Can U.S. agency that brought us government cheese protect farmers from tariff fallout?

Iowa is an agricultural powerhouse, exporting products all over the world. That’s why many are concerned about a possible trade war with China.

A program that brought Americans government cheese four decades ago could get tapped to protect U.S. farmers if escalating tariff threats between the U.S. and China break out into a full-fledged trade war.

But U.S. lawmakers and experts question whether taxpayers would support spending billions of dollars through the Commodity Credit Corp. to purchase surplus food to support farmers.

“The best approach is not to get into a trade war to begin with, rather than figuring out how to spend billions of taxpayer dollars to bail out farmers,” said Ferd Hoefner, senior strategic adviser for the National Sustainable Agriculture Coalition, a Washington, D.C., group that represents several farm group.

“We shouldn’t get into a trade tit-for-tat that puts the American farmer at risk,” he said.

President Trump has promised to protect U.S. farmers from the backlash of an escalating trade dispute with China, directing U.S. Ag Secretary Perdue earlier this month to use “his broad authority to implement a plan to protect American farmers and agriculture.”

Perdue has been tight-lipped about how he proposes to help farmers, saying he doesn’t want to give “away our playbook” to China.

But the Commodity Credit Corp. likely will play a role.

Here’s why: The USDA agency, formed in 1933 at the height of the Great Depression, has broad authority to support farm prices and incomes.

While it might be best known for giving millions of pounds of cheese to Americans during the 1980s and 1990s, the Commodity Credit Corp. also buys and donates surplus food supplies to schools, food banks and countries struggling with hunger, said Chad Hart, an Iowa State University economist.

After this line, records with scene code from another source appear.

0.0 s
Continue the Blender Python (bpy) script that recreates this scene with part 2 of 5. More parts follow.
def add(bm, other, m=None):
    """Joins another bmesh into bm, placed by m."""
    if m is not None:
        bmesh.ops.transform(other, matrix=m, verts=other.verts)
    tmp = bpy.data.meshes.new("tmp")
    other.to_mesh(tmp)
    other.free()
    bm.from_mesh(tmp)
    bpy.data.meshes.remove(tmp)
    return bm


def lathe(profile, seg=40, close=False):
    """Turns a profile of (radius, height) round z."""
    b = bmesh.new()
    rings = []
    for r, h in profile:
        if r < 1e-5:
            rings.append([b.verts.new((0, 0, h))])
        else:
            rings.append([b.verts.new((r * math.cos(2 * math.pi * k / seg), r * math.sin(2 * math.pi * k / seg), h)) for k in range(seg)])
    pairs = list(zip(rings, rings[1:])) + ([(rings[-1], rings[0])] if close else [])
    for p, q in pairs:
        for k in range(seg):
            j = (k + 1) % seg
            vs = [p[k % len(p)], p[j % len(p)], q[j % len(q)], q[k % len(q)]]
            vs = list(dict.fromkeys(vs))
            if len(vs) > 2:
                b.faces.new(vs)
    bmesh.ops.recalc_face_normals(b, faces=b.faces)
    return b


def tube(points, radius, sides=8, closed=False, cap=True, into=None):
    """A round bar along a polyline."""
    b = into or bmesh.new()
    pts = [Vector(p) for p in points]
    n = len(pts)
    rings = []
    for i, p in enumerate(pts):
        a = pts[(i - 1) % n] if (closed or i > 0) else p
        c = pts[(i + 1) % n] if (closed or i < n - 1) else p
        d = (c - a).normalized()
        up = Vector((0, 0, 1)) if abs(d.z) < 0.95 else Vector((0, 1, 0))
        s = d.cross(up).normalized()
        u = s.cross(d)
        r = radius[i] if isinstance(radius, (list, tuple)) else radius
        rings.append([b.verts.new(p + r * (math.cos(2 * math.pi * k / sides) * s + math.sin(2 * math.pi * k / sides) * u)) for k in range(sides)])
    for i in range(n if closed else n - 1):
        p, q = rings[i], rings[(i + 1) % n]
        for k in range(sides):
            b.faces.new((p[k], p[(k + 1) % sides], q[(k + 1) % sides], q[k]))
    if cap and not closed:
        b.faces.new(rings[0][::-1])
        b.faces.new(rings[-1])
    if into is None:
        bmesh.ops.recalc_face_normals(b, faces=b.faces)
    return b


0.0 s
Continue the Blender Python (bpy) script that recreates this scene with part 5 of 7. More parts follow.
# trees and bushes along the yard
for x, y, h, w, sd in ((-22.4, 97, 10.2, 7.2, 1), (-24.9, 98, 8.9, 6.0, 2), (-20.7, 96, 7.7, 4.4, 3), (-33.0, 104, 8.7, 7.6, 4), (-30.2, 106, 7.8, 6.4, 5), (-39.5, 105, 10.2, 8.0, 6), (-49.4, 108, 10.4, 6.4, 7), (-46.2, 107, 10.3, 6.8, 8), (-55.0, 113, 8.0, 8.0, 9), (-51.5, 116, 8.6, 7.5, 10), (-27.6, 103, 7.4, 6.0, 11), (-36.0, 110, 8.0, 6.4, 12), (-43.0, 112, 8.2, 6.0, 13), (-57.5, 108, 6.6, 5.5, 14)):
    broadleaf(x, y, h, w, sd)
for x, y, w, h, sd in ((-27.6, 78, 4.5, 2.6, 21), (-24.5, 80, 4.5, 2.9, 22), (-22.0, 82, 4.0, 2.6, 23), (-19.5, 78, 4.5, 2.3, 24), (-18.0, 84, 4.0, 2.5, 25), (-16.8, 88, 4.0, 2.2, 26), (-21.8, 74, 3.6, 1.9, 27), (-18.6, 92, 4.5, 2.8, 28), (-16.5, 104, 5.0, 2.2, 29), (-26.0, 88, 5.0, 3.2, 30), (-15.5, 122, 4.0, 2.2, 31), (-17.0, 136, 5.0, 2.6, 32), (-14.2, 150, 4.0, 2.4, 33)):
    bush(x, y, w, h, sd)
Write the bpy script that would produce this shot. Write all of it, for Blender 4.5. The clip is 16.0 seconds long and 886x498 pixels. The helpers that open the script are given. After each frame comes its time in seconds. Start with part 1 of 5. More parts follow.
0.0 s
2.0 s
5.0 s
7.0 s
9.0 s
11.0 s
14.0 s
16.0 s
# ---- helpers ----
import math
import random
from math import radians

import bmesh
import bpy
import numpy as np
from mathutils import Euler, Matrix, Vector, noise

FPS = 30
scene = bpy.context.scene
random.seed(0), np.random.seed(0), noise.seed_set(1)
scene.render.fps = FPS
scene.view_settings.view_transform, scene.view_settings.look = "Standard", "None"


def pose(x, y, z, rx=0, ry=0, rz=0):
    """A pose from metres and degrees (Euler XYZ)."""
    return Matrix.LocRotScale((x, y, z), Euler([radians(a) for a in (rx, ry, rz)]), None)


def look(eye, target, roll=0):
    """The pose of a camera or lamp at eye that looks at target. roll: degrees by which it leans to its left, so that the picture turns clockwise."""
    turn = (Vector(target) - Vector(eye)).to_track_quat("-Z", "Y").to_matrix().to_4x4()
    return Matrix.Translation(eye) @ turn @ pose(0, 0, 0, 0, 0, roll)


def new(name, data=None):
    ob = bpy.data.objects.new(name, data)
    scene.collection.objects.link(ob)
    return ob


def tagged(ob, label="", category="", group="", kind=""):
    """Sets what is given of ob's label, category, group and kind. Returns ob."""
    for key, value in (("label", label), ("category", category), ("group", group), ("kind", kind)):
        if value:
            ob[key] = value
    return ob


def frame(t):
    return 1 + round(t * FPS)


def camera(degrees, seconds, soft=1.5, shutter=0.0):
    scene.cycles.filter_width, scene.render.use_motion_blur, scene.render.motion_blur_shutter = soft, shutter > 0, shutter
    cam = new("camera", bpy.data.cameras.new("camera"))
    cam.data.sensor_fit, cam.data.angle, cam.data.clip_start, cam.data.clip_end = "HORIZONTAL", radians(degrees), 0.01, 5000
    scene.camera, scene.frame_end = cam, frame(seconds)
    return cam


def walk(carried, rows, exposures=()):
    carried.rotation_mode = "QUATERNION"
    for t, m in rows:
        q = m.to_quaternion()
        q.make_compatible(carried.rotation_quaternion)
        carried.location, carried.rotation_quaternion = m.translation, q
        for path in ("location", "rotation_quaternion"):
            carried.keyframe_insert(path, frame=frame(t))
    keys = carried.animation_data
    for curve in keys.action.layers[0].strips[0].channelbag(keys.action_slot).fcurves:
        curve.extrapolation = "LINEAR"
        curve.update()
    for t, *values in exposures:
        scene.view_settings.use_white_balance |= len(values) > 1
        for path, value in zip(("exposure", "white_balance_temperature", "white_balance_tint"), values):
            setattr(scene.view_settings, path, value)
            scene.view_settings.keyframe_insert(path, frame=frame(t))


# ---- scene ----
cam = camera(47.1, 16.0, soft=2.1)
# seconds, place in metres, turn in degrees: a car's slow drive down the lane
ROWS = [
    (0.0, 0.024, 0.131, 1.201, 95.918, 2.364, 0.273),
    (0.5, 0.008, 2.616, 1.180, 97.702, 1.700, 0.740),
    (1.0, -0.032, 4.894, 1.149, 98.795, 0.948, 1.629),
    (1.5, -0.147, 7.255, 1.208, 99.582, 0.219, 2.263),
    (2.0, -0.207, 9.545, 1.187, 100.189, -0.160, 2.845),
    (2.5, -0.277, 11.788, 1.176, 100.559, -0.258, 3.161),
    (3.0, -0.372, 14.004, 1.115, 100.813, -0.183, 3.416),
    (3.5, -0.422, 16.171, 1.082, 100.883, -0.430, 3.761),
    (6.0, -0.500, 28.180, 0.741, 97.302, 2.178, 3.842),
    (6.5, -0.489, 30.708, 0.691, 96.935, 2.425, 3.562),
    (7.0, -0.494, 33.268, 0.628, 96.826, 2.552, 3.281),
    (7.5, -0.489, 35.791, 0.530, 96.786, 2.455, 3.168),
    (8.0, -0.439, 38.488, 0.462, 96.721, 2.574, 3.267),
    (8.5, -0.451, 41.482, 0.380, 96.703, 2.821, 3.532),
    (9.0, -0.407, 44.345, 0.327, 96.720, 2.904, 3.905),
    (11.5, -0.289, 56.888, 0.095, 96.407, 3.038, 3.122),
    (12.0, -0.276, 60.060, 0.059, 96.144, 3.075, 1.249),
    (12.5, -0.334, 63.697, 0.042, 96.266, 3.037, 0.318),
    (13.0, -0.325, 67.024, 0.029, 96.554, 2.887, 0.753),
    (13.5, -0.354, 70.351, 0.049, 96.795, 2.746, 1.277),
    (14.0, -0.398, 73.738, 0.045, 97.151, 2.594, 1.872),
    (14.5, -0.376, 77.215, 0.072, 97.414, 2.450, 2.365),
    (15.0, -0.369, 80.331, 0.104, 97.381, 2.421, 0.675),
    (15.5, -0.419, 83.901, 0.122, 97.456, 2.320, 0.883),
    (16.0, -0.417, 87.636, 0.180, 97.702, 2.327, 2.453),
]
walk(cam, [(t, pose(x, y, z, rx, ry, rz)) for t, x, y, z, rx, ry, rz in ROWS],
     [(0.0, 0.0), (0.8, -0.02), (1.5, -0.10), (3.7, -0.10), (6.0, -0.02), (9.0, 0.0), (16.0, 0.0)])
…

The agency, a government-owned corporation with $30 billion in bonding authority, makes loans and provides direct payments to farmers when prices for corn, soybeans, wheat and other products are low.

‘If the government buys corn, what are they going to do with it?’

Soybeans and pork production, two areas in which Iowa is a national leader, would likely see some of the biggest hits with added Chinese tariffs.